Short problem: Only one span of the listing below is wanted: the lines from the one with "what is given" through the one with "shutter > 0, shutter", reproduced exactly, both ends kept.

_ _ _ _ _ _ _

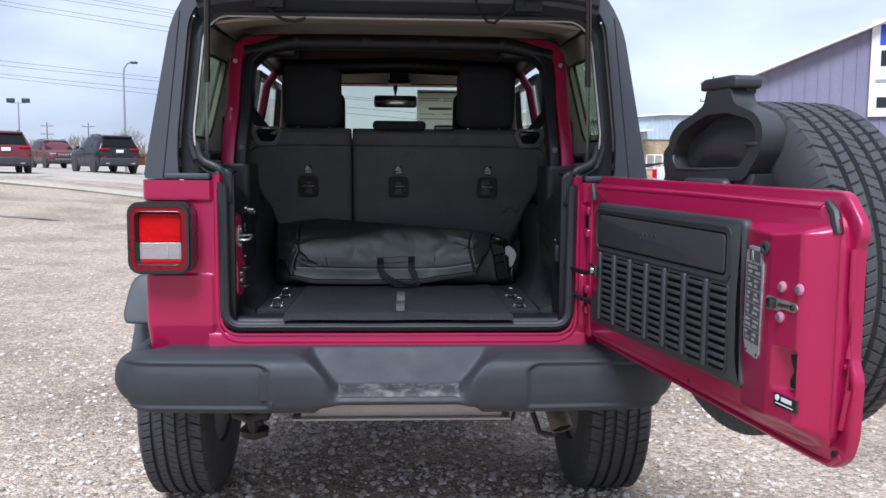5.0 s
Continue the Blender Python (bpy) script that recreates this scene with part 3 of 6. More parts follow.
# header above the opening with hinge pads, washer hose and cable
bm = bmesh.new()
hprof = [(0.03, 1.822), (0.005, 1.812), (-0.004, 1.795), (0.0, 1.775), (0.018, 1.765), (0.02, 1.752), (0.035, 1.742), (0.06, 1.735), (0.08, 1.722)]
sheet(bm, lambda u, v: (lerp(-0.60, 0.60, u), hprof[round(v * 8)][0], hprof[round(v * 8)][1] - 0.03 * abs(lerp(-1, 1, u)) ** 6), 30, 8)
part("rear_header", bm, HEADER, suv, "dark grey header above the rear opening")
bm = bmesh.new()
sheet(bm, lambda u, v: (lerp(-0.56, 0.56, u), lerp(0.085, 0.42, v), lerp(1.715, 1.752, v) - 0.02 * abs(lerp(-1, 1, u)) ** 5), 20, 6)
thick(bm, 0.008)
# shade under the header is part of this face's colour
part("header_liner", bm, BEIGE_SHADED, suv, "beige inner face above the opening, coloured darker for its shade")

# ---- rear glass, raised ----
GA = radians(12)
def gl(u, v, d):
    """u across, v from the hinge to the rear, d outwards (up)."""
    return (u, -0.022 - v * math.cos(GA) + d * math.sin(GA), 1.782 + v * math.sin(GA) + d * math.cos(GA))
g_out = rounded([(-0.60, 0.0), (0.60, 0.0), (0.635, 0.56), (-0.635, 0.56)], [0.05, 0.05, 0.07, 0.07], 5)
g_in = rounded([(-0.535, 0.055), (0.535, 0.055), (0.565, 0.50), (-0.565, 0.50)], [0.04, 0.04, 0.06, 0.06], 5)
glassgate = part("rear_glass", bmesh.new(), CLEARGLASS, suv, "raised tinted rear window glass")
bm = bmesh.new()
prism(bm, g_in, gl, 0.0, 0.005)
part("pane", bm, CLEARGLASS, glassgate)
bm = bmesh.new()
frame_prism(bm, g_out, g_in, gl, -0.004, 0.012)
part("frit_border", bm, GLOSSBLACK, glassgate, "black border of the rear glass")
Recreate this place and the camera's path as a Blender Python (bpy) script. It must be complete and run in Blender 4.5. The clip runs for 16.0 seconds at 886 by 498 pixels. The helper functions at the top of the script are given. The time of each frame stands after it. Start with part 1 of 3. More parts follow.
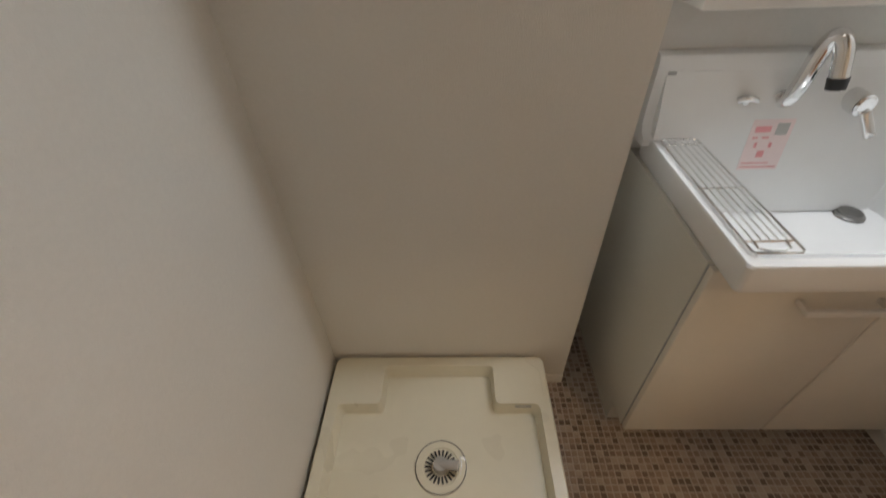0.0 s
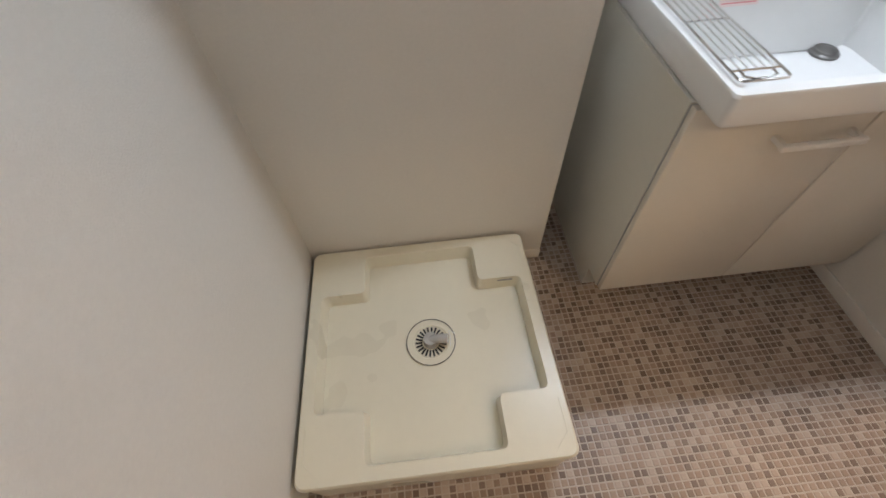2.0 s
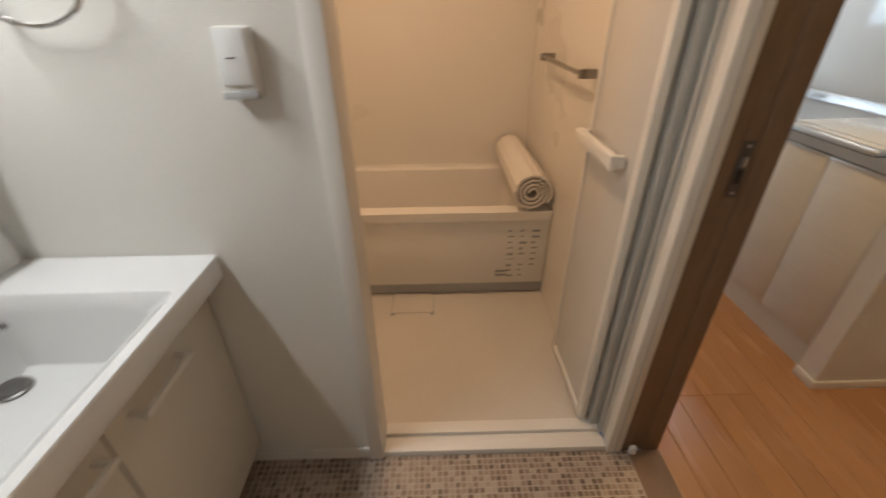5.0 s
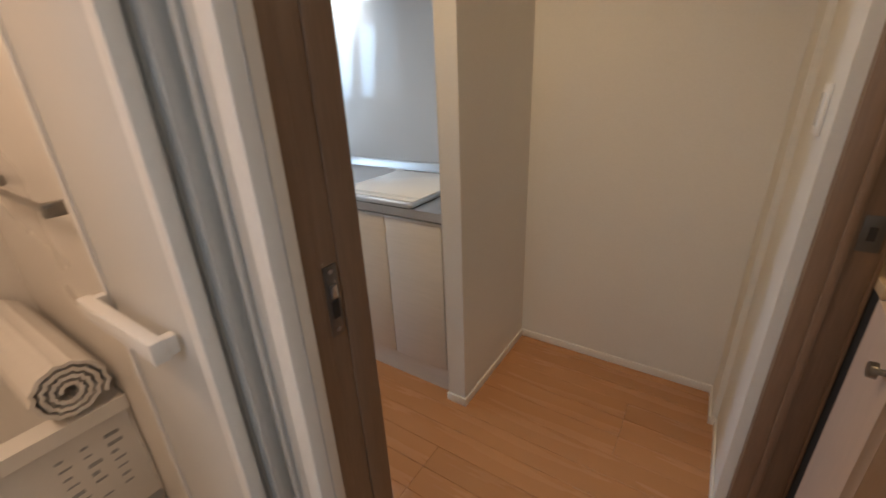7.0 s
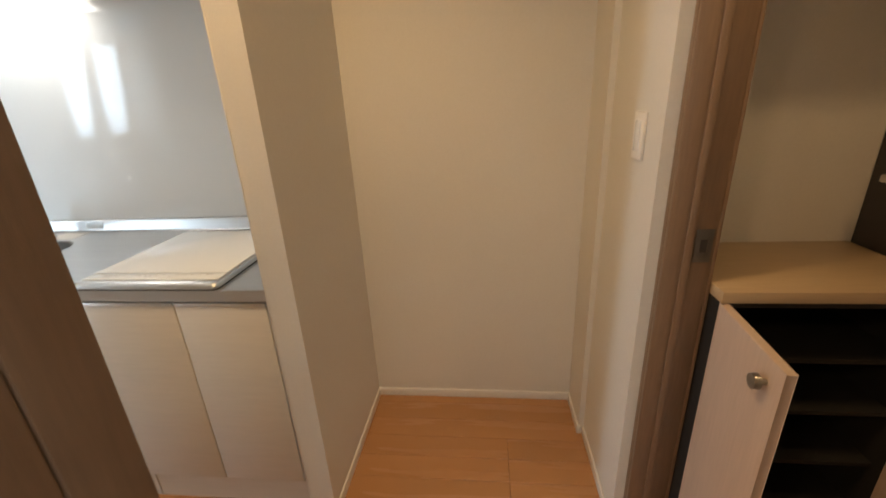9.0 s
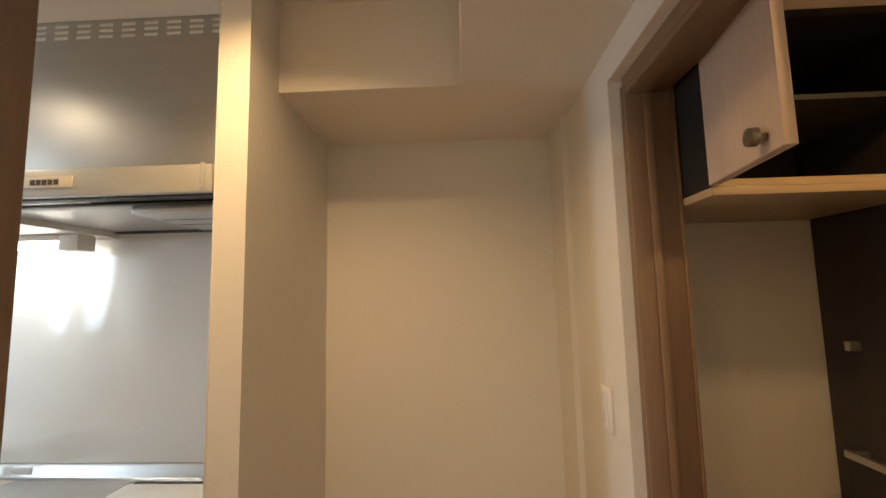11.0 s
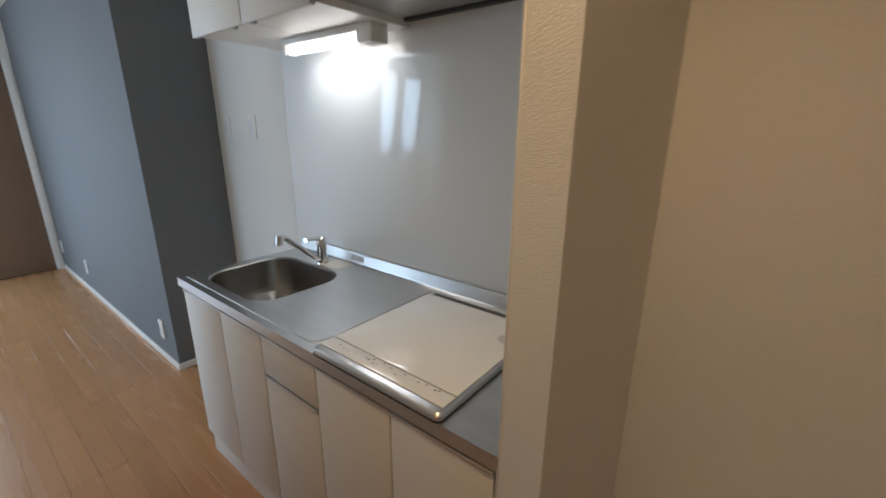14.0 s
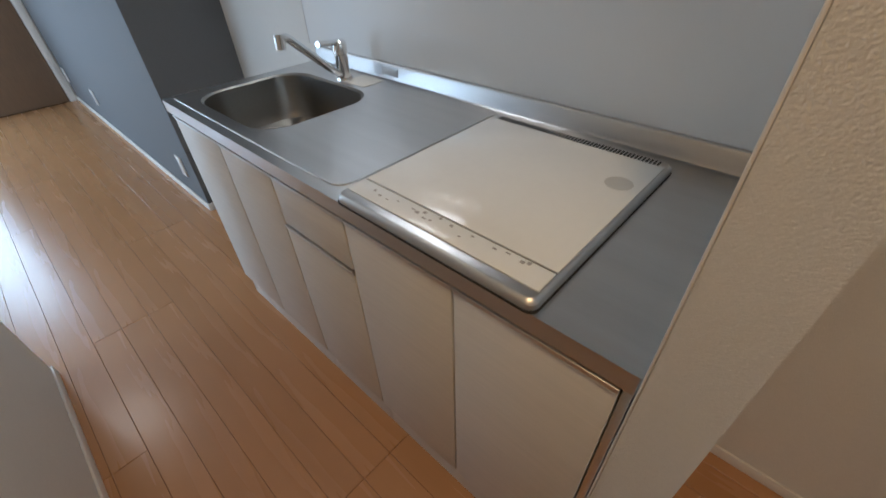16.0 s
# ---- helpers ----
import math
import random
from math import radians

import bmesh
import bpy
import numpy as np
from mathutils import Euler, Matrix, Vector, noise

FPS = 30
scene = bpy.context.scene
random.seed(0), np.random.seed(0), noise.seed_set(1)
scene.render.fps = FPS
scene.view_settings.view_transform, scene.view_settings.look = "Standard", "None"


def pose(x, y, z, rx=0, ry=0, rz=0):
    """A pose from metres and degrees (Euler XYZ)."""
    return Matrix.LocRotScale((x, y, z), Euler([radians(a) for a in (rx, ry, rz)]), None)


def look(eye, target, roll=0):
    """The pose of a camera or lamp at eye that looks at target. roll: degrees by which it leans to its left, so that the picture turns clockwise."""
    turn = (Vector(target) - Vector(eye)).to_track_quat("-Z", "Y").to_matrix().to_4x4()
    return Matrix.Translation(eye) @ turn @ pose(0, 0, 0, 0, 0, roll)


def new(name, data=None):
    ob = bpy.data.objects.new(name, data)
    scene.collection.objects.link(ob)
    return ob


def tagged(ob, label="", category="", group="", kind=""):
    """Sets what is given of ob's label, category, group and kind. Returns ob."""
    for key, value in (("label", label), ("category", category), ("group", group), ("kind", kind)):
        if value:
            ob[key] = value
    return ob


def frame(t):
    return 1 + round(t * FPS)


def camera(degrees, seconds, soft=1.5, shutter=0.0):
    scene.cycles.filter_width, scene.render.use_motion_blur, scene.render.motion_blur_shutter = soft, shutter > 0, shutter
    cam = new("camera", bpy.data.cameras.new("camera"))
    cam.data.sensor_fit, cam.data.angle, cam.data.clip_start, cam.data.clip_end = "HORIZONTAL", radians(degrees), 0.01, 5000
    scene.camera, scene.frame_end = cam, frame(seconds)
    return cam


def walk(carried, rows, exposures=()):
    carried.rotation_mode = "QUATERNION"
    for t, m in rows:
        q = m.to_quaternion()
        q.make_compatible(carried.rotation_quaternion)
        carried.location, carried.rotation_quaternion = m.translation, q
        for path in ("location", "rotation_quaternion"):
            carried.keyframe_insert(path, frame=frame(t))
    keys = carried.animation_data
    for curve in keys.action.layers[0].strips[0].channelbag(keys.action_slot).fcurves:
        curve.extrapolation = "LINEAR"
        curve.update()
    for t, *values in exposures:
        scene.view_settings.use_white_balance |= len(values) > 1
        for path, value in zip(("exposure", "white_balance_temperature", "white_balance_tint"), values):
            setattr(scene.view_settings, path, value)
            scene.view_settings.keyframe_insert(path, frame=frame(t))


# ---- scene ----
cam = camera(94.5, 16.0, soft=1.5, shutter=0.4)

PATH = [
    (0, (0.489, -0.756, 1.276), (0.424, 0.741, -0.048), -2.4),
    (0.5, (0.486, -0.776, 1.227), (0.412, 0.545, -0.272), -3.0),
    (1, (0.468, -0.787, 1.191), (0.417, 0.411, -0.409), -3.0),
    (1.5, (0.47, -0.784, 1.189), (0.438, 0.36, -0.451), -3.9),
    (2, (0.466, -0.782, 1.196), (0.529, 0.38, -0.431), -3.8),
    (2.5, (0.503, -0.763, 1.214), (0.761, 0.461, -0.347), -3.2),
    (3, (0.578, -0.742, 1.218), (1.147, 0.489, -0.252), -2.4),
    (3.5, (0.681, -0.735, 1.227), (1.652, 0.388, -0.112), -2.0),
    (4, (0.803, -0.747, 1.274), (2.116, 0.117, 0.036), -1.9),
    (4.5, (0.847, -0.749, 1.279), (2.438, -0.299, 0.154), -1.0),
    (5, (0.892, -0.788, 1.297), (2.613, -0.821, 0.278), -0.6),
    (5.2, (0.925, -0.819, 1.304), (2.654, -1.054, 0.326), -0.5),
    (7.3, (1.264, -1.12, 1.323), (2.157, -2.729, 0.538), -2.8),
    (7.5, (1.267, -1.164, 1.33), (2.079, -2.808, 0.532), -3.0),
    (8, (1.306, -1.25, 1.32), (1.878, -2.985, 0.505), -2.8),
    (8.5, (1.394, -1.287, 1.322), (1.759, -3.078, 0.51), -3.0),
    (9, (1.437, -1.29, 1.329), (1.65, -3.152, 0.63), -2.9),
    (9.5, (1.425, -1.276, 1.392), (1.553, -3.228, 0.976), -2.4),
    (10, (1.418, -1.261, 1.506), (1.508, -3.256, 1.401), -1.7),
    (10.2, (1.418, -1.260, 1.528), (1.489, -3.257, 1.552), -1.4),
    (12.3, (1.459, -1.335, 1.520), (1.832, -3.277, 1.776), 0.2),
    (12.5, (1.463, -1.376, 1.499), (1.973, -3.302, 1.676), 0.4),
    (13, (1.505, -1.503, 1.482), (2.324, -3.323, 1.363), 1.1),
    (13.5, (1.599, -1.597, 1.445), (2.656, -3.258, 1.096), 0.8),
    (14, (1.747, -1.703, 1.437), (2.937, -3.208, 0.871), 0.5),
    (14.5, (1.849, -1.823, 1.406), (3.094, -3.194, 0.651), -0.0),
    (15, (1.931, -1.874, 1.394), (3.154, -3.147, 0.454), -0.8),
    (15.5, (1.994, -1.895, 1.326), (3.141, -3.079, 0.196), -1.5),
    (16, (2.018, -1.909, 1.269), (3.099, -3.027, 0.012), -2.2),
]
walk(cam, [(t, look(eye, target, roll)) for t, eye, target, roll in PATH],
     [(0, 0.07, 6500, 10), (0.5, 0.27, 6250, 10), (1.5, 0.56, 5950, 10), (2.5, 0.5, 5950, 10), (4, 0.18, 6400, 10), (5.2, 0.0, 6800, 10), (7.3, 0.05, 5900, 10), (8.0, 0.25, 6400, 10),
      (8.5, 0.3, 6750, 10), (10.2, 0.27, 7200, 10), (12.3, 0.12, 6950, 10), (13, -0.25, 6700, 10), (14, -0.42, 6300, 10), (15, -0.40, 6200, 10), (16, -0.35, 6050, 10)])

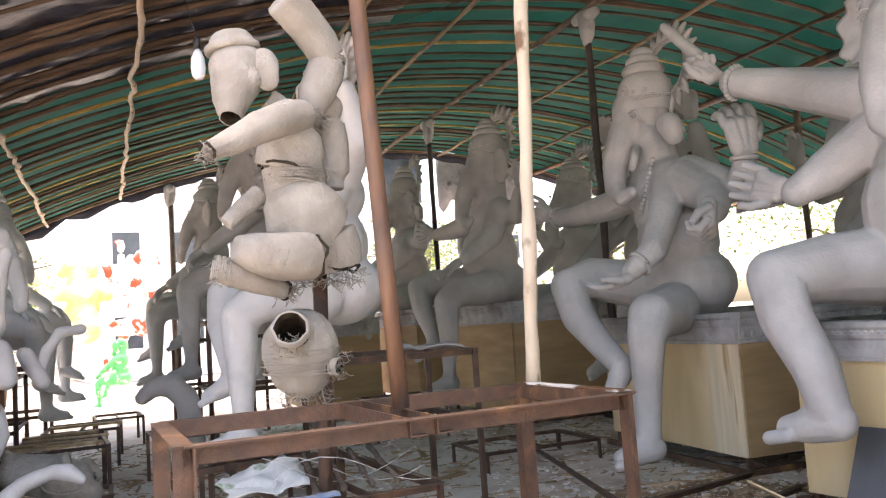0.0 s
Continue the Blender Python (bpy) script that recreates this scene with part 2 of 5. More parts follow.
def roof_arches():
    """Split and whole bamboo rafters, some doubled, each with its own taper, nodes and slant."""
    rnd = random.Random(11)
    y = ROOF_Y0 + 0.05
    while y < ROOF_Y1:
        step = 0.43 if y < 9.5 else 0.33
        for k in range(1 if rnd.random() < (0.5 if y < 5.5 else 0.66) else 2):
            bm = bmesh.new()
            xa, xb = (ROOF_X0 if y > FRONT_Y else FRONT_X) + rnd.uniform(-0.2, 0.3), ROOF_X1 - rnd.uniform(0, 0.5)
            n = 56
            slant = rnd.uniform(-0.2, 0.2)
            sag = rnd.uniform(-0.012, 0.012)
            pts = []
            for i in range(n + 1):
                u = i / n
                x = xa + (xb - xa) * u
                pts.append((x, y + rnd.uniform(0.05, 0.1) * k * (1 if i % 9 else 1.05) * 0.9 + slant * (u - 0.5) + 0.04 * noise.noise((x * 0.35, y * 3, 7)), vault(x) + 0.012 + sag * math.sin(9 * u) + 0.012 * noise.noise((x * 0.5, y * 5, 2))))
            r = rnd.uniform(0.026, 0.037) if y < 5.5 else rnd.uniform(0.022, 0.032) if y < 9 else rnd.uniform(0.019, 0.028)
            flip = rnd.random() < 0.5
            tube(bm, pts, [r * (1.18 - 0.5 * (1 - i / n if flip else i / n)) for i in range(n + 1)], 6, 0.0025, rnd.random(), 2)
            tone = rnd.random()
            tagged(link("bamboo_arch", bm, BAMBOO_YELLOW if tone < 0.07 else BAMBOO_TAN if tone < (0.6 if y < 5.5 else 0.2) else BAMBOO, None, "", True), "brown jointed bamboo rafter bent over the vault", "bamboo rafter", "roof rafters")
        y += step * rnd.uniform(0.75, 1.25)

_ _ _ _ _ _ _

Answer:
    """Sets what is given of ob's label, category, group and kind. Returns ob."""
    for key, value in (("label", label), ("category", category), ("group", group), ("kind", kind)):
        if value:
            ob[key] = value
    return ob


def frame(t):
    return 1 + round(t * FPS)


def camera(degrees, seconds, soft=1.5, shutter=0.0):
    scene.cycles.filter_width, scene.render.use_motion_blur, scene.render.motion_blur_shutter = soft, shutter > 0, shutter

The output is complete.